### Requirement
Can you copy out the data exactly? Leave the images out.
══ Source excerpt
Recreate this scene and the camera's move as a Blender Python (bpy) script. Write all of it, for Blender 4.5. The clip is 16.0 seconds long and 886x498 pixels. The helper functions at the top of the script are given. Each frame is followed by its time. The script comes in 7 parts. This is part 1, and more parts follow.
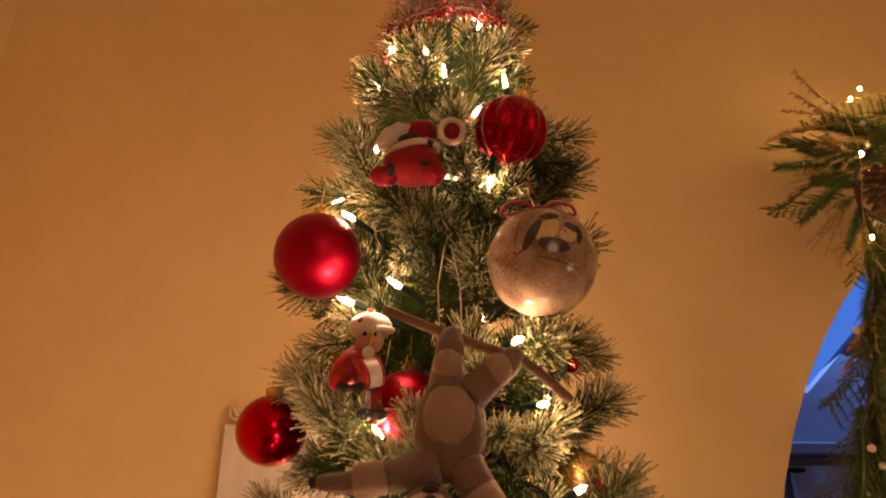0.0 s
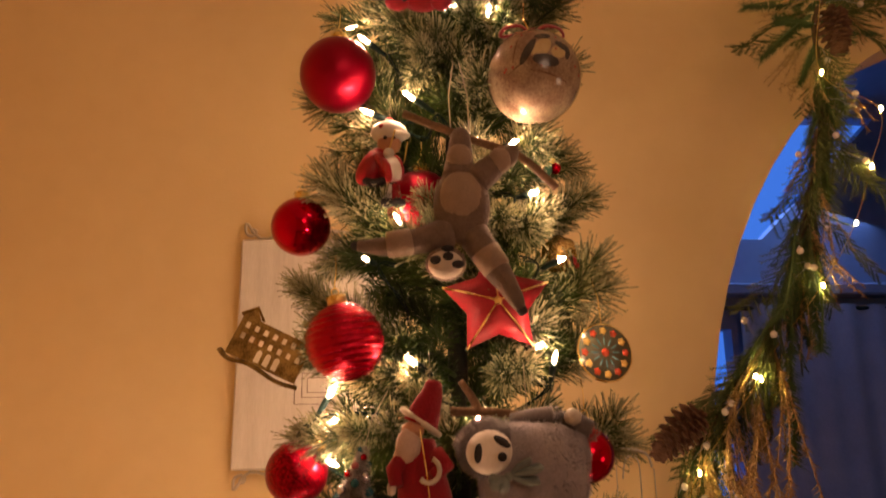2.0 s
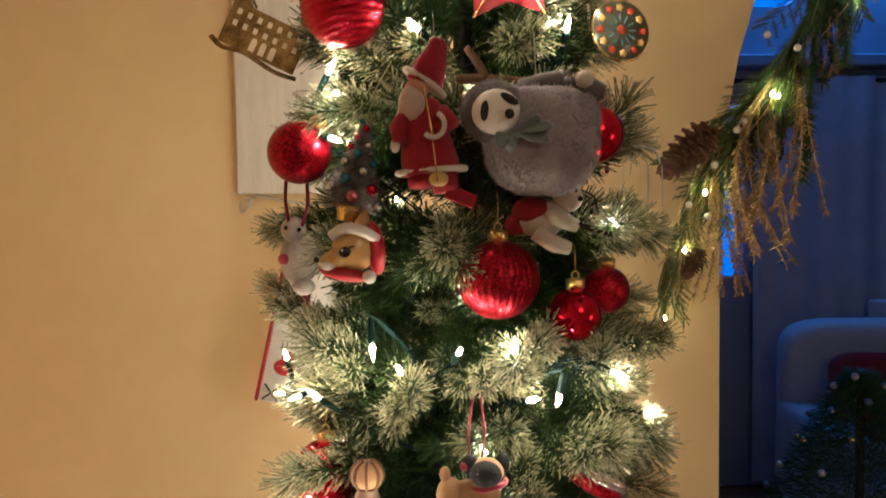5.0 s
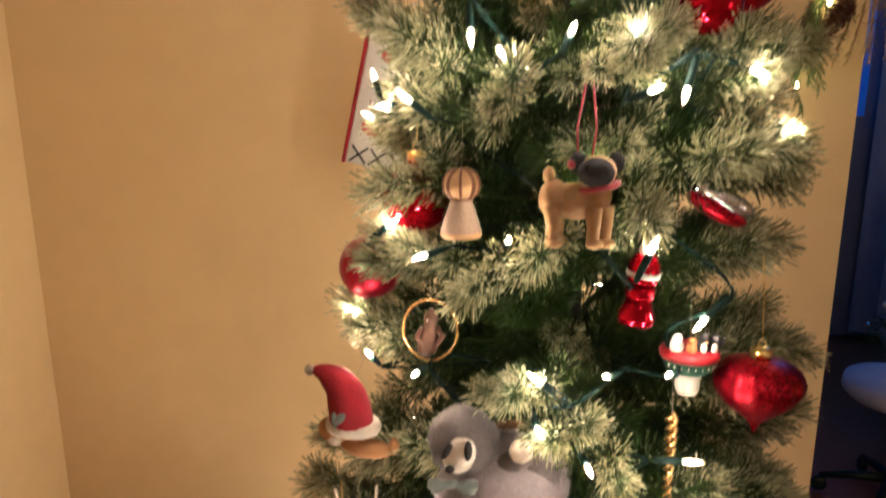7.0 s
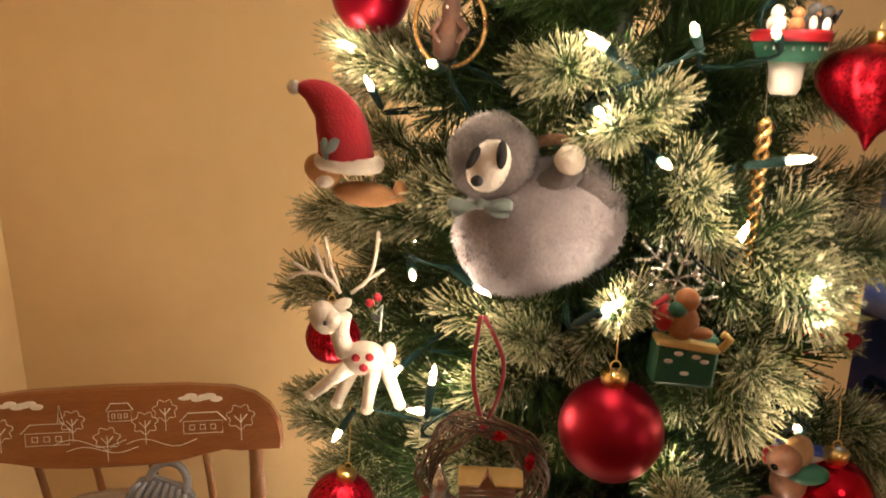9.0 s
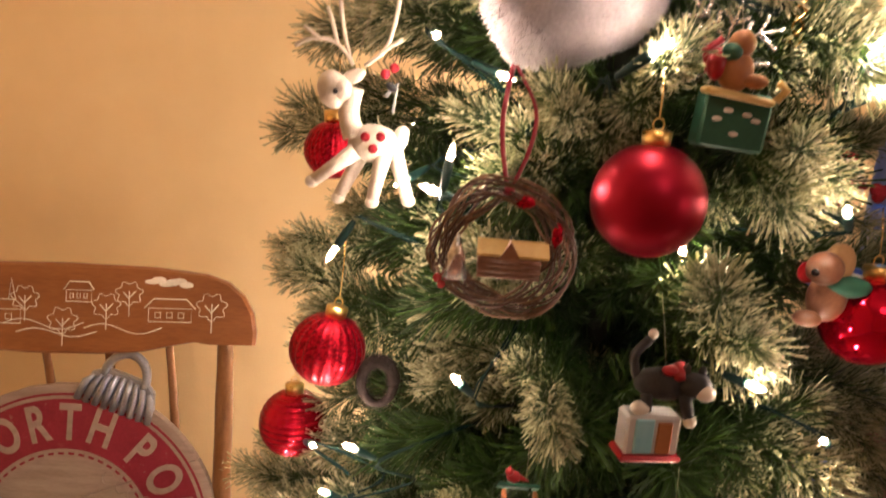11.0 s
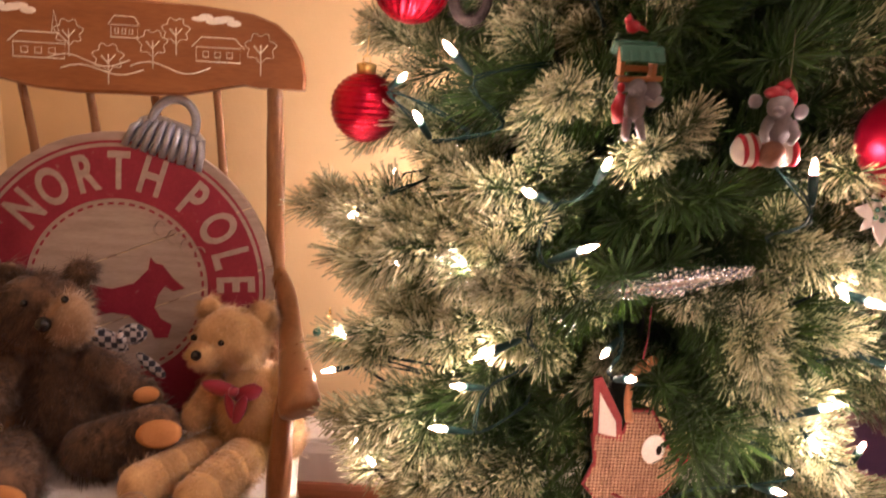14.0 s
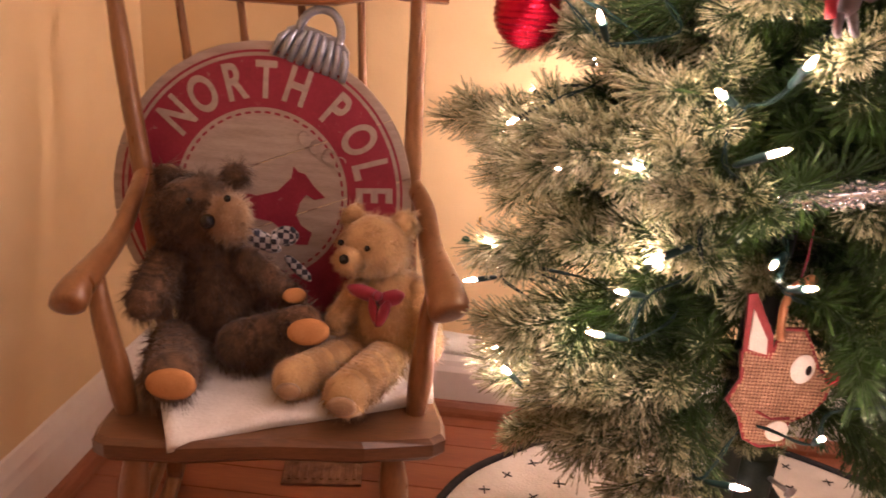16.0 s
════
### Written solution
Recreate this scene and the camera's move as a Blender Python (bpy) script. Write all of it, for Blender 4.5. The clip is 16.0 seconds long and 886x498 pixels. The helper functions at the top of the script are given. Each frame is followed by its time. The script comes in 7 parts. This is part 1, and more parts follow.
0.0 s
2.0 s
5.0 s
7.0 s
9.0 s
11.0 s
14.0 s
16.0 s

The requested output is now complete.